Uma longa lista de dificuldades
Reeleita em outubro passado após ter enfrentado uma onda de protestos motivados por uma agenda difusa de reivindicações, como melhorias em transportes, saúde e educação, tendo como pano de fundo os elevados gastos do governo com a Copa do Mundo de 2014, Dilma hoje sofre os efeitos de um enorme escândalo de corrupção.
O 'Petrolão', que afeta a gigante Petrobras e envolve vários dirigentes de seu partido e de outras legendas da base aliada, motivaram novos protestos em massa contra a presidente, atualmente em queda livre nas pesquisas de opinião e confrontada com o risco de recessão econômica em 2015.
No México, o presidente Enrique Peña Nieto tem os mais baixos níveis de popularidade após o desaparecimento, no fim de setembro passado, de 43 estudantes, entregues pela polícia local a um grupo criminoso e depois massacrados, segundo as autoridades.
Além disso, a imprensa também revelou, no fim de 2014, que a primeira-dama tinha adquirido uma residência avaliada em quatro milhões de dólares de uma empresa com contratos com o Estado.
A presidente argentina, Cristina Kirchner, por sua vez, foi alvo de acusações de manifestações após a morte, ainda sem esclarecimento, do procurador Alberto Nisman, em janeiro. Ele acusou a presidente de ter acobertado funcionários iranianos na investigação sobre um atentado mortal contra a associação mutual judaica em 1994, em Buenos Aires.
Outra presidente, a chilena Michelle Bachelet, decidiu não viajar ao Panamá, após um escândalo financeiro envolvendo seu filho e que afeta sua credibilidade e suscita boatos de demissão. As graves inundações do norte do país a levaram a abrir mão de participar da Cúpula.

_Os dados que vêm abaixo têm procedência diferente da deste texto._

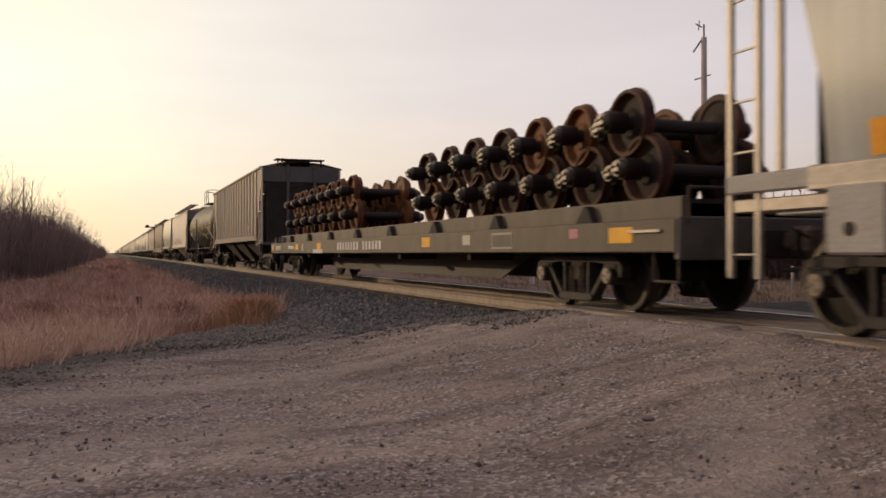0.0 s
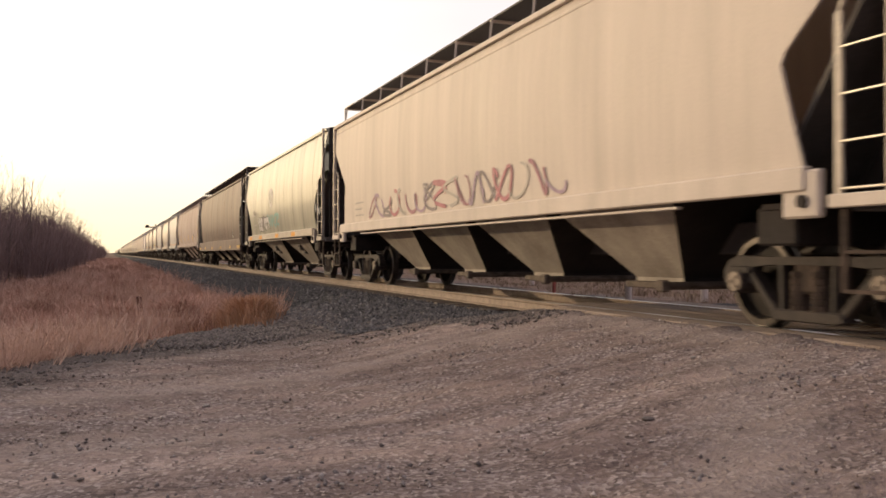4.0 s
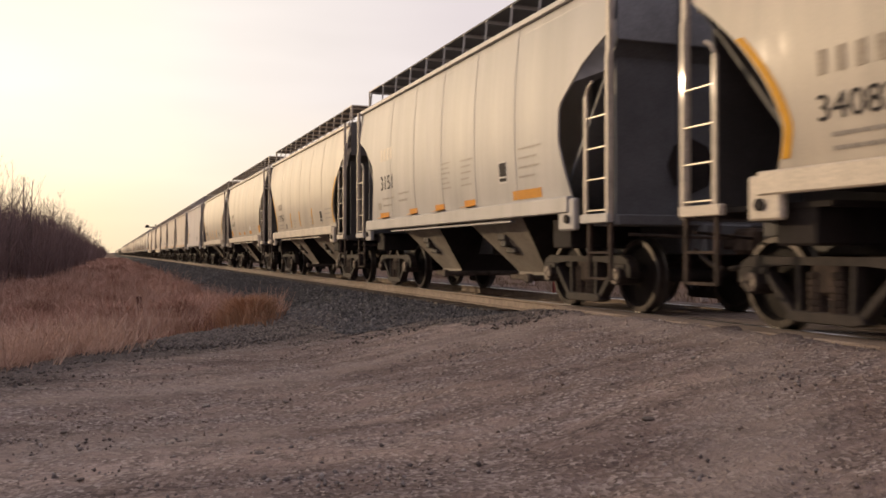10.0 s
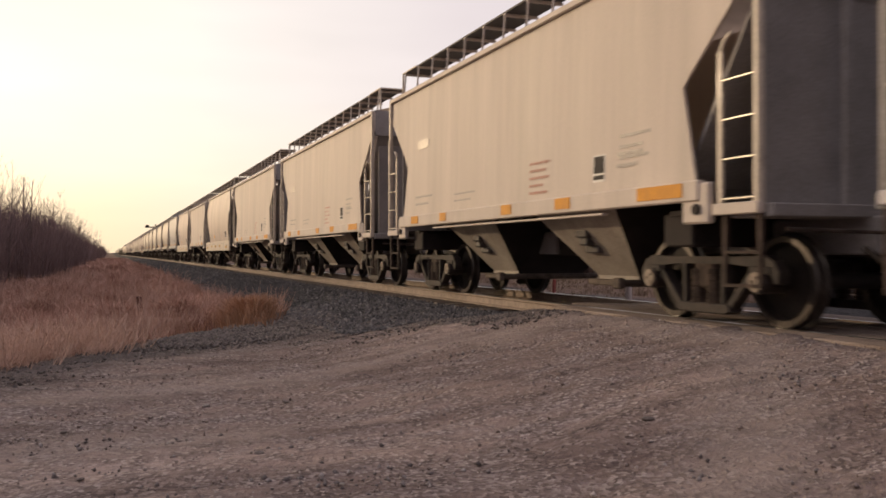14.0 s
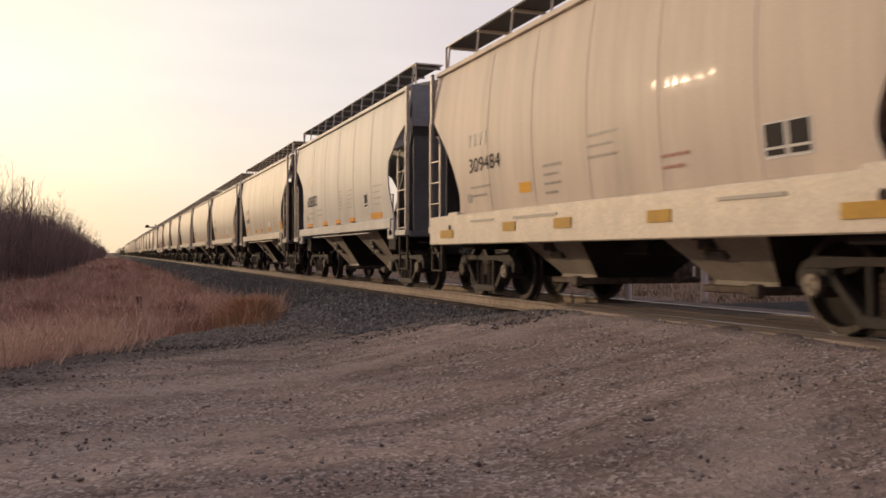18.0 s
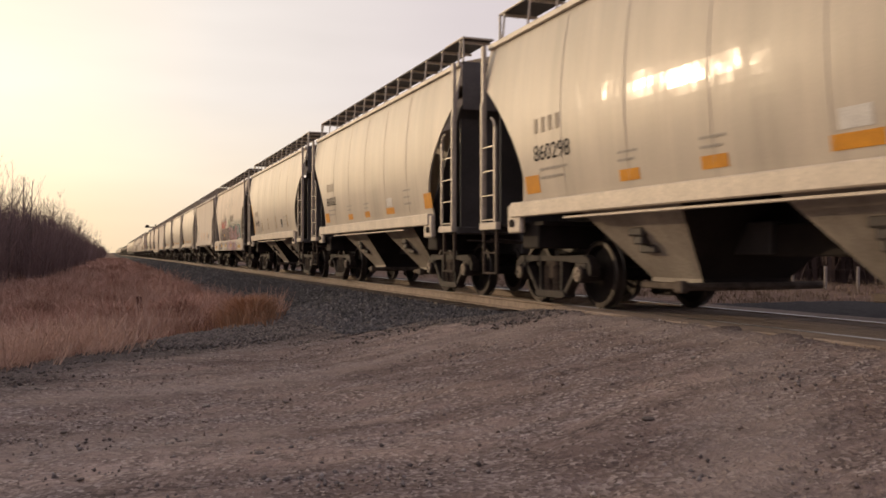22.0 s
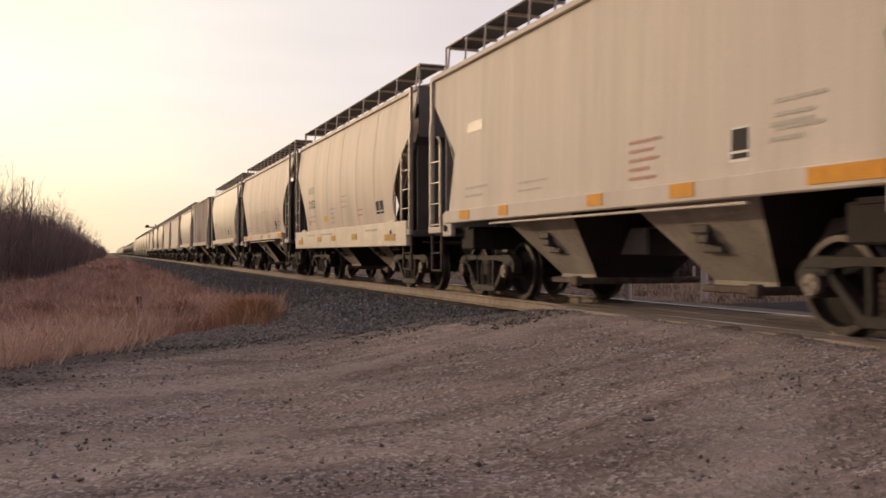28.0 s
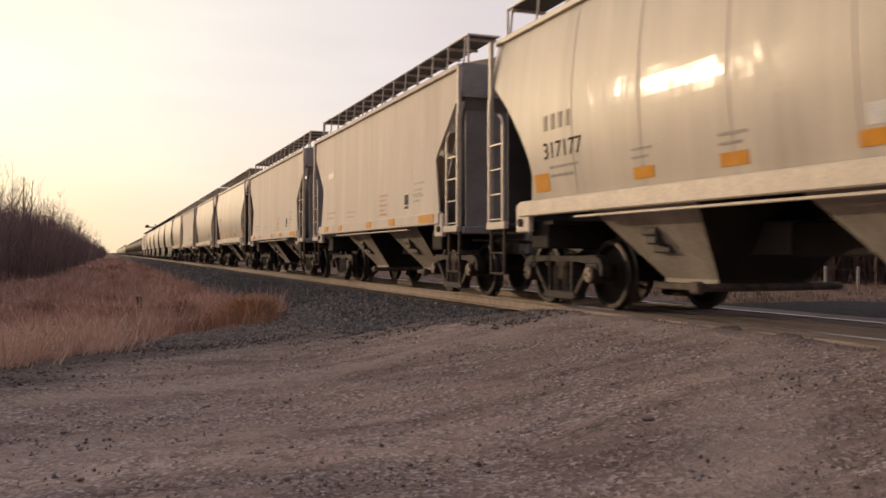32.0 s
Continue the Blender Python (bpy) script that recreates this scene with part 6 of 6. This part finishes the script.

"Realmente é uma pena porque o Chile é um dos atores mais construtivos da região", lamentou Ted Piccone, ex-assessor diplomático do governo Bill Clinton.
Uma pausa efêmera
Em um momento em que alguns seguirão os passos de Maduro, a Venezuela poderá causar vários problemas ao cubano Raúl Castro, que se reunirá durante a cúpula com seu contraparte americano, Barack Obama, no âmbito da histórica aproximação bilateral, anunciada em dezembro.
"Cuba está em uma situação difícil", afirmou Piccone. Havana "apoiará a Venezuela (...), mas, ao mesmo tempo, espera concentrar-se na aproximação com os Estados Unidos".
Quanto aos que tentarem desviar as atenções de seus problemas durante o evento, eles correrão o risco de se ver confrontados com a realidade quando voltarem para casa, advertiu o especialista.
"Penso que simplesmente serão vistos (por seus compatriotas) como um presidente qualquer em uma cúpula qualquer, sem nenhum impacto sobre suas vidas, o que os torna ainda menos transcendentes", afirmou Piccone.